The Department of Labor found prevailing wages which applied to H-2A labor contracts in 2022. However, it withdrew those wage guarantees in January 2023. They have not been replaced, but the Department of Labor says it is currently working with ESD to publish new prevailing wages based on last year’s survey. The ESD declined to comment on the ongoing litigation.

Washington Farm Labor Association CEO Enrique Gastelum wrote in an email to the Herald-Republic that Familias Unidas’ requests “could have far-reaching detrimental social and economic negative impacts.” He said that not certifying new H-2A orders and changing the worker rates this harvest would disrupt growers’ plans and could leave crops unpicked.

A change to wage rates this year “is concerning given the poor market conditions tree fruit saw this last year. Any unexpected upward pressure of wage rates would exasperate an already economically stressed food system,” he said.

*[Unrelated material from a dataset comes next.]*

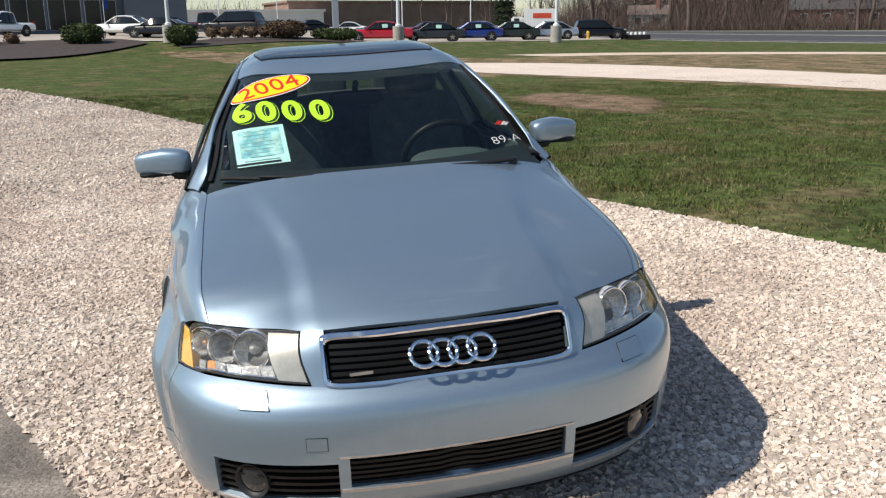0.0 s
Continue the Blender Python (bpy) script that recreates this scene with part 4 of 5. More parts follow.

In court, Kipnis said the union is not following proper legal procedure and should have objected previously during the rule-making period. Kipnis wrote in his response that the union deliberately filed at the start of cherry season to rush the legal process and skip the record review stage. He declined further comment after the hearing.

In an interview after the hearing, Schmitt noted that issue but said “that doesn’t deprive a federal court of its jurisdiction to stop irreparable harm.” Schmitt added, “and to stop it from happening now rather than in many months when the merits of this case will actually be resolved. So not only is it appropriate for us to be seeking this emergency relief. It’s the perfect scenario in which to do it.”